(Bloomberg) -- On Saturday morning, a few bewildered oil traders thought they were busy buying CME Group Inc.’s flagship U.S. crude futures contracts. 

The trouble was, the market is closed on Saturdays -- and in reality it was. But those participating in the activity said they thought the trading was real, and started buying what appeared to be the day’s near $2-a-barrel dip. 

The weekend plunge was actually part of a testing regime by CME, which it says has regularly rolled out improvements over the weekend while markets are shut. As a result, by the time the oil market reopened on Sunday night traders had seen their deals disappear.

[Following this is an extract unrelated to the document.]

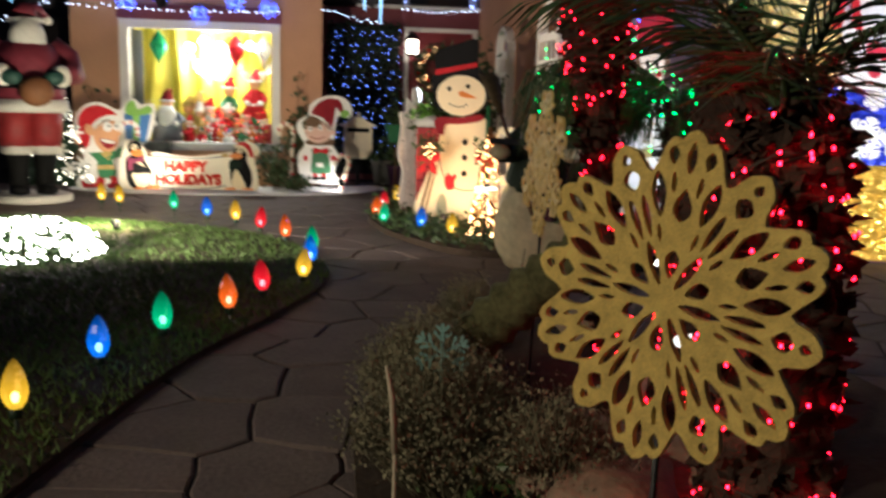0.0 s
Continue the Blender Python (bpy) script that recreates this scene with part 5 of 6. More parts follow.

The CME said that it should have been evident the market wasn’t really open although it didn’t say how clients would have known at the time that it was a test. 

“Our markets are never open for trade on Saturday,” a spokesperson said. “Any test transactions are not cleared, and do not impact orders or our normal settlement process. This standard operating procedure has been in place for decades.”

The CME replays historical data in its tests.

During the test, prices appeared to fall as low as $77.03 a barrel, down from $78.90 on Friday’s close. WTI normally halts trading at 5 p.m. New York time on Friday, before reopening at 6 p.m. on Sunday night. Though prices retreated on Monday, they didn’t fall anywhere close to the $77.03 level they nominally hit during the test.